Exercise = Your task is to repeat all of the data exactly while excluding the pictures.

Data section =
_ _ _ _
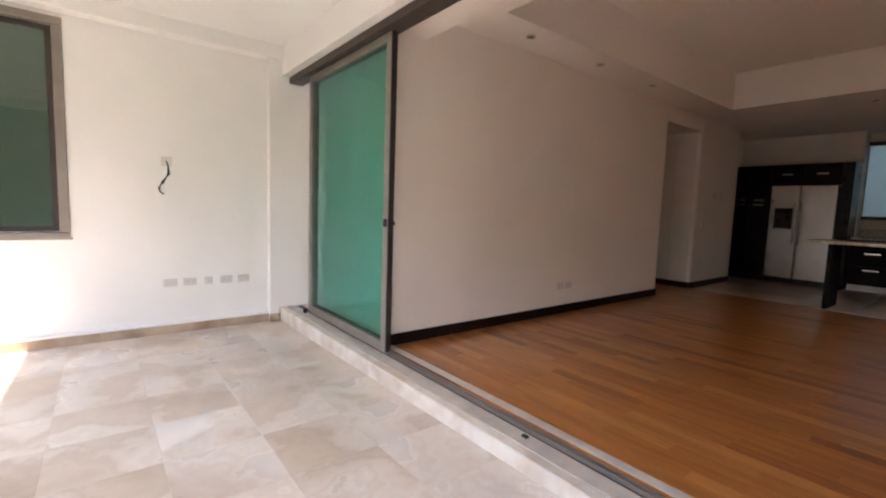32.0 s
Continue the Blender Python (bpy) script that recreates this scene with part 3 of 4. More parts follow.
def sliding_panel(name, x, y0, y1, label, frame_mat, lock=None):
    t = thing(name, (x, (y0 + y1) / 2, 0.0), label, "sliding door")
    z0, z1, w, d = 0.01, 2.428, 0.07, 0.02
    part("stile", solid((x - d, x + d, y0, y0 + w, z0, z1), bevel=0.003), frame_mat, t)
    part("stile", solid((x - d, x + d, y1 - w, y1, z0, z1), bevel=0.003), frame_mat, t)
    part("bottom_rail", solid((x - d, x + d, y0 + w, y1 - w, z0, z0 + 0.07), bevel=0.003), frame_mat, t)
    part("top_rail", solid((x - d, x + d, y0 + w, y1 - w, z1 - 0.06, z1), bevel=0.003), frame_mat, t)
    part("pane", solid((x - 0.004, x + 0.004, y0 + w - 0.01, y1 - w + 0.01, z0 + 0.06, z1 - 0.05)), GLASS_GREEN, t, "green tinted glass pane")
    part("seal", solid((x - d + 0.004, x + d, y0 - 0.008, y0, z0, z1)), FRAME_DARK, t, "dark rubber seal")
    if lock:
        part("lock", solid((x - d - 0.02, x + d + 0.025, y0 + 0.012, y0 + 0.04, 0.99, 1.05), bevel=0.004), BLACK, t, "small black latch")
        part("pull", solid((x + d, x + d + 0.05, y0 + 0.03, y0 + 0.11, 1.0, 1.03), bevel=0.006), BLACK, t)
    return t


sliding_panel("sliding_panel", -3.265, 5.235, 6.83, "stacked sliding door panel with green tinted glass", FRAME_GREY, True)
sliding_panel("sliding_panel", -3.222, 5.29, 6.85, "inner sliding door panel with green tinted glass", FRAME_BROWN)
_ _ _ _
Exercise answer =
32.0 s
Continue the Blender Python (bpy) script that recreates this scene with part 3 of 4. More parts follow.
def sliding_panel(name, x, y0, y1, label, frame_mat, lock=None):
    t = thing(name, (x, (y0 + y1) / 2, 0.0), label, "sliding door")
    z0, z1, w, d = 0.01, 2.428, 0.07, 0.02
    part("stile", solid((x - d, x + d, y0, y0 + w, z0, z1), bevel=0.003), frame_mat, t)
    part("stile", solid((x - d, x + d, y1 - w, y1, z0, z1), bevel=0.003), frame_mat, t)
    part("bottom_rail", solid((x - d, x + d, y0 + w, y1 - w, z0, z0 + 0.07), bevel=0.003), frame_mat, t)
    part("top_rail", solid((x - d, x + d, y0 + w, y1 - w, z1 - 0.06, z1), bevel=0.003), frame_mat, t)
    part("pane", solid((x - 0.004, x + 0.004, y0 + w - 0.01, y1 - w + 0.01, z0 + 0.06, z1 - 0.05)), GLASS_GREEN, t, "green tinted glass pane")
    part("seal", solid((x - d + 0.004, x + d, y0 - 0.008, y0, z0, z1)), FRAME_DARK, t, "dark rubber seal")
    if lock:
        part("lock", solid((x - d - 0.02, x + d + 0.025, y0 + 0.012, y0 + 0.04, 0.99, 1.05), bevel=0.004), BLACK, t, "small black latch")
        part("pull", solid((x + d, x + d + 0.05, y0 + 0.03, y0 + 0.11, 1.0, 1.03), bevel=0.006), BLACK, t)
    return t


sliding_panel("sliding_panel", -3.265, 5.235, 6.83, "stacked sliding door panel with green tinted glass", FRAME_GREY, True)
sliding_panel("sliding_panel", -3.222, 5.29, 6.85, "inner sliding door panel with green tinted glass", FRAME_BROWN)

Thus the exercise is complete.